Alex Mitchell – Vocals
Erich Mach – Bass
Clean-Back Vocals
Patrik Mlčoch – Guitar
Martin Zálešák – Guitar
Pavel Doupovec – Drums


1. No Destroyers
2. New Possibilities
3. Thorns & Wounds
4. Time Will Tell


Countless are a metalcore/hardcore band, formed in Brno, in the Czech Republic. They were started in 2015, when guitarist and bassist, Martin and Erich, realised they shared each other’s musical tastes. This was when they wrote their first amateur demo together. In consequence of their likemindedness, they expanded their group, with singer Alex, and second guitarist, Patrik. A few months later, their first tune ‘Cost of Disgrace’ was recorded, and it was received with positive feedback. Inspired, they wrote their first EP. Shortly after, drummer Pavel joined, (no not a robot) completing the band. Their ‘Coincidence’, was released on March 20th of this year.

What do they and ‘Coincidence’ sound like? Well, within less than a second, you will hear what sounds like a lunatic, shouting his head off. In many similar bands, and when I say ‘many’, I put it lightly, the singer’s scream lacks character. However, Alex’s voice portrays a more genuine sense of horror, and sometimes even slight overtones of humour. (Intentional or otherwise). Needless to say, this is a very strange combination, but it works, to develop a sense of curiosity in the listener. However, arguably he is given too great a role, and his presence eventually becomes tiresome. On the whole, in fact, this is music of huge contrasts. All songs on this album switch between panic to perhaps the complete opposite of euphoric dreaminess. Orchestral strings are sometimes given a large role, enhancing the moods and setting this band apart from their contemporaries a little further.

Perhaps the greatest weakness of this band, is that their music seems stuck with their two states of mind. On first listen, all their songs may sound quite similar. Not only that, their music in general is rather traditional of modern times; super-low pitched guitars are abused and the musicians are more than happy to get the most out of their simple djent hooks. Kind of like Meshuggah-light – there aren’t the super-crazy patterns, Mesh are notorious for, here. ‘Thorns and Wounds’ starts off a lot gentler than their other pieces, and employs the use of soft keyboards. However, it only returns to their perhaps enema-inducing, bass heavy ideas, in under a minute. Had they developed their more tender side, they wouldn’t have come across as wusses. Altogether, their music is easily violent enough to prove they compete with the likes of others who have metal/hard cores.

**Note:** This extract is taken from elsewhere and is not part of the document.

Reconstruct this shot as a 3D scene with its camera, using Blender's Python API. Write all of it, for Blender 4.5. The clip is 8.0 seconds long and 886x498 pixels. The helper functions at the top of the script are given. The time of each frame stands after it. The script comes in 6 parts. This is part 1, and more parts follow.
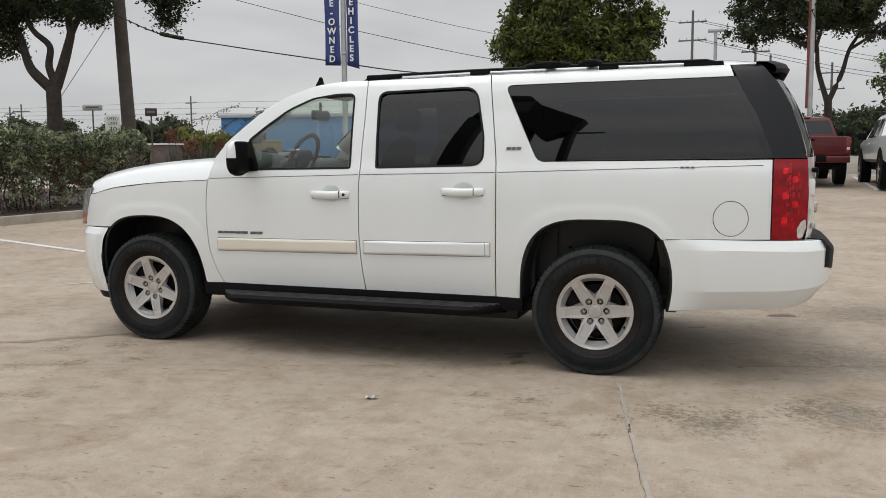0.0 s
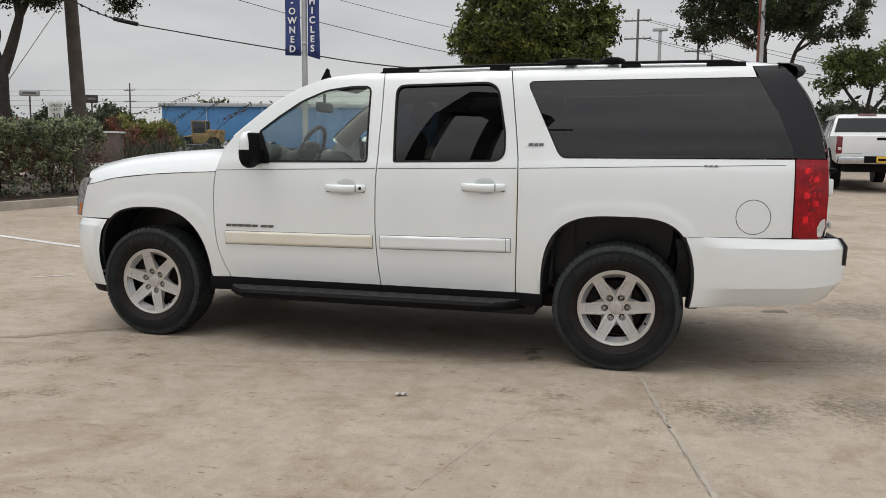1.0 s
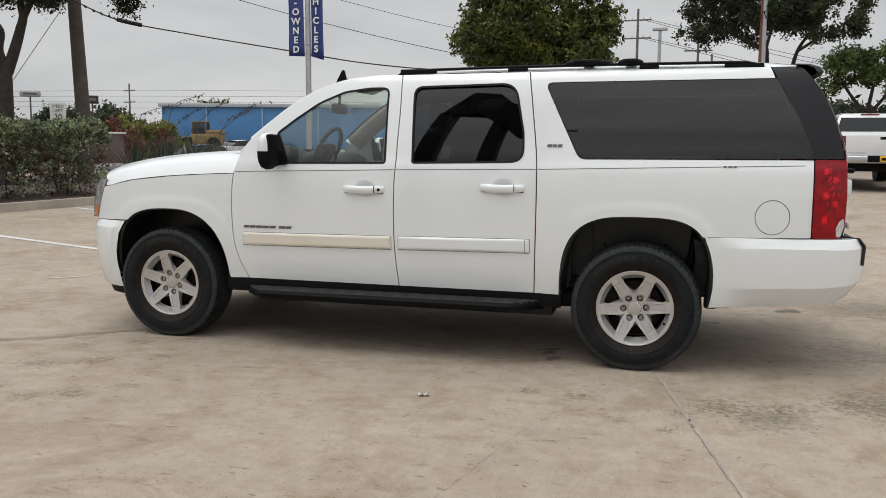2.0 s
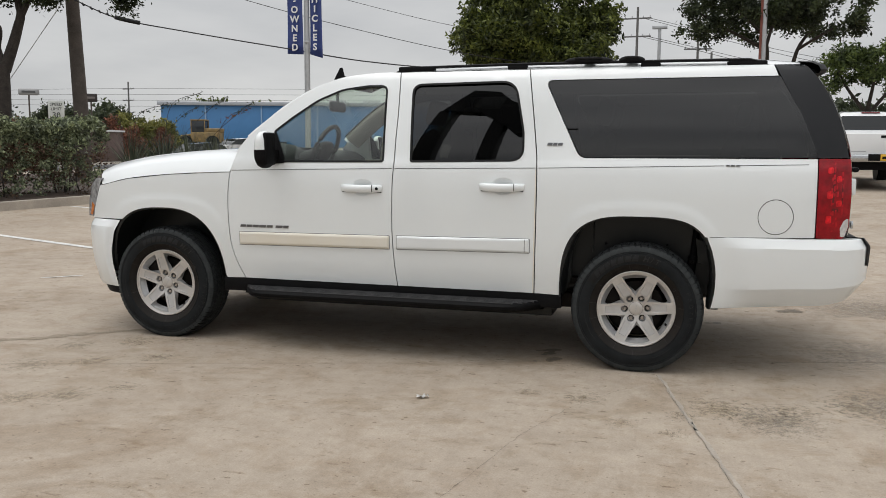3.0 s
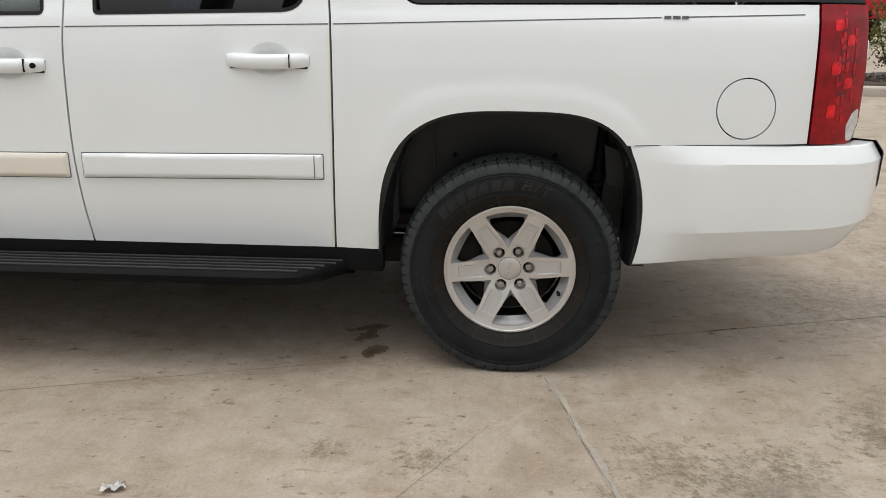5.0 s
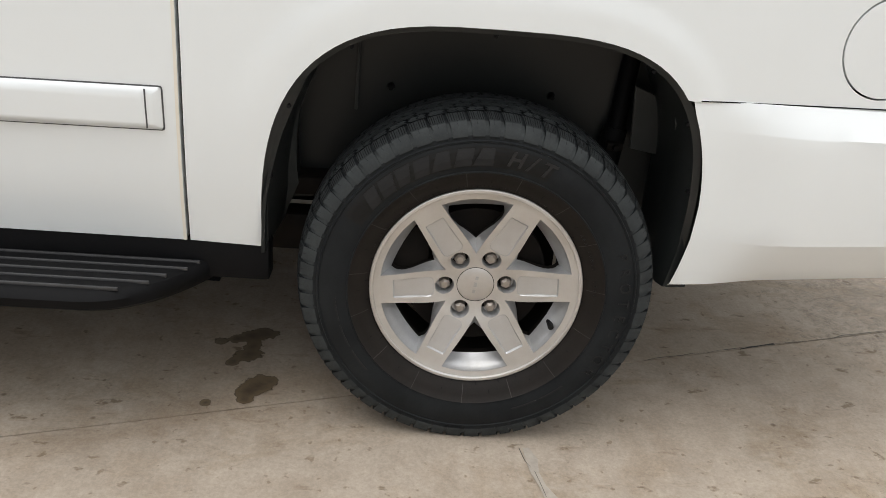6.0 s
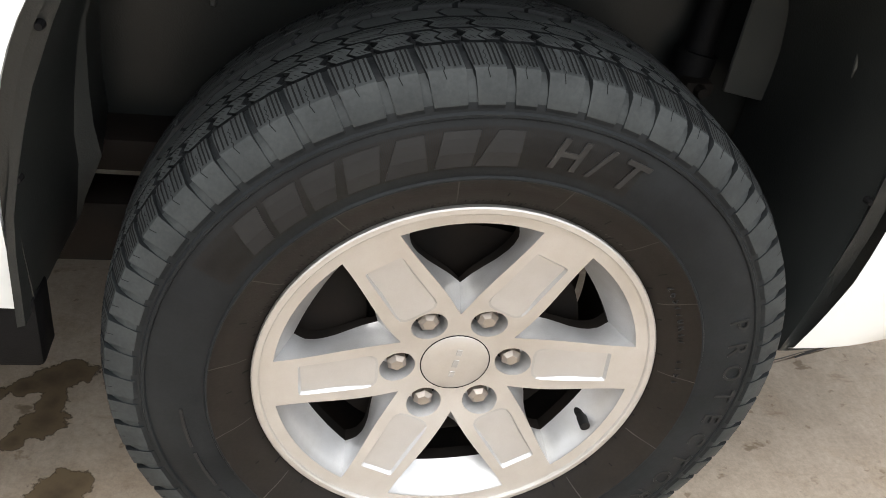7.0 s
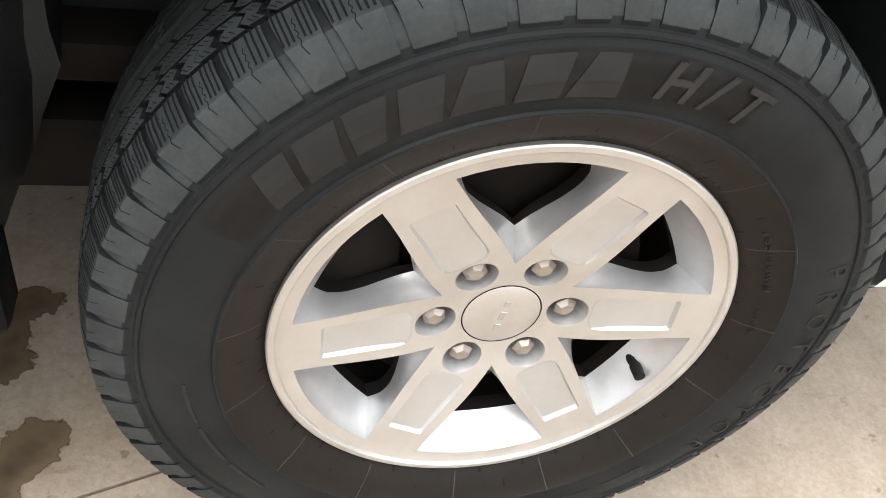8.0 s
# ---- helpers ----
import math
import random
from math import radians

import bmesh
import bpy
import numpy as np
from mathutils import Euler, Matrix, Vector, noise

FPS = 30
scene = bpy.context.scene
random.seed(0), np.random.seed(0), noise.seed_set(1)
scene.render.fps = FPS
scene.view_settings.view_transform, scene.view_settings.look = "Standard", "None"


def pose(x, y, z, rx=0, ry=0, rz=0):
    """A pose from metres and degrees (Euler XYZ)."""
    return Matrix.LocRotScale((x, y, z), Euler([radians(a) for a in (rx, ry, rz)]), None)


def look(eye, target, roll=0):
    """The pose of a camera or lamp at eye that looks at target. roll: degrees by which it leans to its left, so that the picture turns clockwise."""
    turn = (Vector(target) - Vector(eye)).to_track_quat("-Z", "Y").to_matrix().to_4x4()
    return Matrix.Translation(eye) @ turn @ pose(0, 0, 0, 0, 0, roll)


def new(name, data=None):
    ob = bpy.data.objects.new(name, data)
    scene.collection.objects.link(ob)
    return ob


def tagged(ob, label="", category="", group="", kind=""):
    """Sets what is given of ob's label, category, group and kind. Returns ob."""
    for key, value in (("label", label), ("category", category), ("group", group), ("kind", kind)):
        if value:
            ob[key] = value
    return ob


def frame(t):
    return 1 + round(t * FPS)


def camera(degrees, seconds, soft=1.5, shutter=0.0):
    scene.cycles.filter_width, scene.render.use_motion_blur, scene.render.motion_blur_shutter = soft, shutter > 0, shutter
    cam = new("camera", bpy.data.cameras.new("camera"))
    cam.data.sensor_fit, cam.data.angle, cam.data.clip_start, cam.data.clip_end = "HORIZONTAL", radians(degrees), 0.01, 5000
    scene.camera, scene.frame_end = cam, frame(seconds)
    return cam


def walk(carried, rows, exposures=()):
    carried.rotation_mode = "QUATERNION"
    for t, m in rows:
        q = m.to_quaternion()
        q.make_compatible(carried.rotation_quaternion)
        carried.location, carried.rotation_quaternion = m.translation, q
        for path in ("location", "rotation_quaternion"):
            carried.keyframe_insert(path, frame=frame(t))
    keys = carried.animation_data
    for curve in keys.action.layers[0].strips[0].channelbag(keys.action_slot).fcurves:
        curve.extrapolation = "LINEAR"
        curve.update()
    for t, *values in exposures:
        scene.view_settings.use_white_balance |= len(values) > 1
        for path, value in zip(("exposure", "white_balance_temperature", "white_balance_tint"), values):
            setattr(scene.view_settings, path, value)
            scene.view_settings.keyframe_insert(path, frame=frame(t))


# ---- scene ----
from mathutils import geometry

cam = camera(54.9, 8.0, soft=0.9)
PATH = [
    (0, (0.855, -5.141, 1.354), (0.193, -3.266, 1.138), -0.4),
    (0.5, (0.529, -5.22, 1.355), (-0.028, -3.313, 1.126), 0.3),
    (1, (0.362, -5.265, 1.365), (-0.167, -3.35, 1.133), 0.5),
    (1.5, (0.279, -5.322, 1.371), (-0.248, -3.407, 1.139), 0.4),
    (3, (0.229, -5.253, 1.374), (-0.296, -3.338, 1.138), 0.4),
    (3.5, (0.316, -4.758, 1.351), (-0.174, -2.838, 1.083), 0.7),
    (4, (0.232, -4.194, 1.307), (-0.121, -2.259, 0.945), 0.5),
    (4.5, (0.111, -3.565, 1.264), (-0.141, -1.627, 0.842), 0.1),
    (4.7, (0.051, -3.308, 1.288), (-0.156, -1.372, 0.83), -0.2),
    (5.8, (-0.141, -1.882, 1.268), (-0.088, -0.034, 0.505), 4.3),
    (6, (-0.164, -1.65, 1.247), (-0.065, 0.174, 0.431), 4.8),
    (6.5, (-0.212, -1.089, 1.175), (0.056, 0.641, 0.209), 7.0),
    (7, (-0.21, -0.675, 1.072), (0.181, 0.941, -0.04), 9.9),
    (7.5, (-0.252, -0.483, 1.018), (0.245, 0.938, -0.298), 13.1),
    (8, (-0.273, -0.482, 1.015), (0.241, 0.916, -0.32), 13.7),
]
EXPOSURES = [(0, -0.26), (3.0, -0.26), (4.0, -0.18), (4.7, -0.10), (5.8, 0.09), (6.0, 0.17), (6.5, 0.42), (7.0, 1.12), (7.5, 1.32), (8.0, 1.31)]
walk(cam, [(t, look(eye, target, roll)) for t, eye, target, roll in PATH], EXPOSURES)
# ---- world, sun and exposure ----
SLOPE = 0.027          # the lot rises gently away from the parked car
CY = 1.05              # the car's middle line


def ground_z(x, y):
    """Height of the lot's surface."""
    d = y - 2.2
    west, north = min(max((-18 - x) / 10, 0), 1), min(max((y - 18) / 10, 0), 1)
    dip = 0.9 * west * west * (3 - 2 * west) * north * north * (3 - 2 * north)
    return SLOPE * 0.5 * (d + math.sqrt(d * d + 1.0)) - dip


world = bpy.data.worlds.new("overcast_sky")
scene.world = world
world.use_nodes = True
wt = world.node_tree
wt.nodes.clear()
w_out = wt.nodes.new("ShaderNodeOutputWorld")
w_bg = wt.nodes.new("ShaderNodeBackground")
w_sky = wt.nodes.new("ShaderNodeTexSky")
w_sky.sky_type = "NISHITA"
w_sky.sun_disc = False
w_sky.sun_elevation, w_sky.sun_rotation = radians(70), radians(223)
w_co = wt.nodes.new("ShaderNodeTexCoord")
w_sep = wt.nodes.new("ShaderNodeSeparateXYZ")
w_grad = wt.nodes.new("ShaderNodeValToRGB")
w_noise = wt.nodes.new("ShaderNodeTexNoise")
w_map = wt.nodes.new("ShaderNodeMapping")
w_cloud = wt.nodes.new("ShaderNodeValToRGB")
w_mul = wt.nodes.new("ShaderNodeMixRGB")
w_mix = wt.nodes.new("ShaderNodeMixRGB")
w_gain = wt.nodes.new("ShaderNodeMixRGB")
wt.links.new(w_co.outputs["Generated"], w_sep.inputs[0])
wt.links.new(w_sep.outputs["Z"], w_grad.inputs[0])
e = w_grad.color_ramp.elements
e[0].position, e[0].color = 0.0, (0.76, 0.76, 0.76, 1)
e[1].position, e[1].color = 1.0, (2.0, 2.0, 2.02, 1)
k = e.new(0.28)
k.color = (0.80, 0.803, 0.81, 1)
k = e.new(0.55)
k.color = (1.5, 1.5, 1.52, 1)
w_map.inputs["Scale"].default_value = (1.6, 1.6, 6.0)
wt.links.new(w_co.outputs["Generated"], w_map.inputs[0])
wt.links.new(w_map.outputs[0], w_noise.inputs["Vector"])
w_noise.inputs["Scale"].default_value, w_noise.inputs["Detail"].default_value = 1.8, 5
e = w_cloud.color_ramp.elements
e[0].position, e[0].color = 0.34, (0.78, 0.79, 0.805, 1)
e[1].position, e[1].color = 0.70, (1.08, 1.08, 1.07, 1)
wt.links.new(w_noise.outputs["Fac"], w_cloud.inputs[0])
w_mul.blend_type, w_mul.inputs[0].default_value = "MULTIPLY", 1.0
wt.links.new(w_grad.outputs[0], w_mul.inputs[1])
wt.links.new(w_cloud.outputs[0], w_mul.inputs[2])
w_gain.blend_type, w_gain.inputs[0].default_value = "MULTIPLY", 1.0
w_gain.inputs[2].default_value = (0.1, 0.1, 0.1, 1)
wt.links.new(w_sky.outputs[0], w_gain.inputs[1])
w_mix.inputs[0].default_value = 0.94
wt.links.new(w_gain.outputs[0], w_mix.inputs[1])
wt.links.new(w_mul.outputs[0], w_mix.inputs[2])
wt.links.new(w_mix.outputs[0], w_bg.inputs["Color"])
w_bg.inputs["Strength"].default_value = 1.0
wt.links.new(w_bg.outputs[0], w_out.inputs["Surface"])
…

In conclusion, Countless’s music is well written, and it is strong in its ability to evoke vastly contrasting emotions in a way that sounds natural. However, some more variety in tempo, for example would be greatly appreciated. To reiterate, sometimes silence is golden. That’s mainly advice for Alex, but it could apply to all members. More diversity could easily be created, simply through the group’s instrumentalists doing nothing at all. Despite the not too major flaws, I would certainly recommend giving this album a listen. However, I would only recommend parting with your cash, if you know you are a fan of this genre, or are relatively new to it. This is because the music on ‘Coincidence’ is largely fairly standard.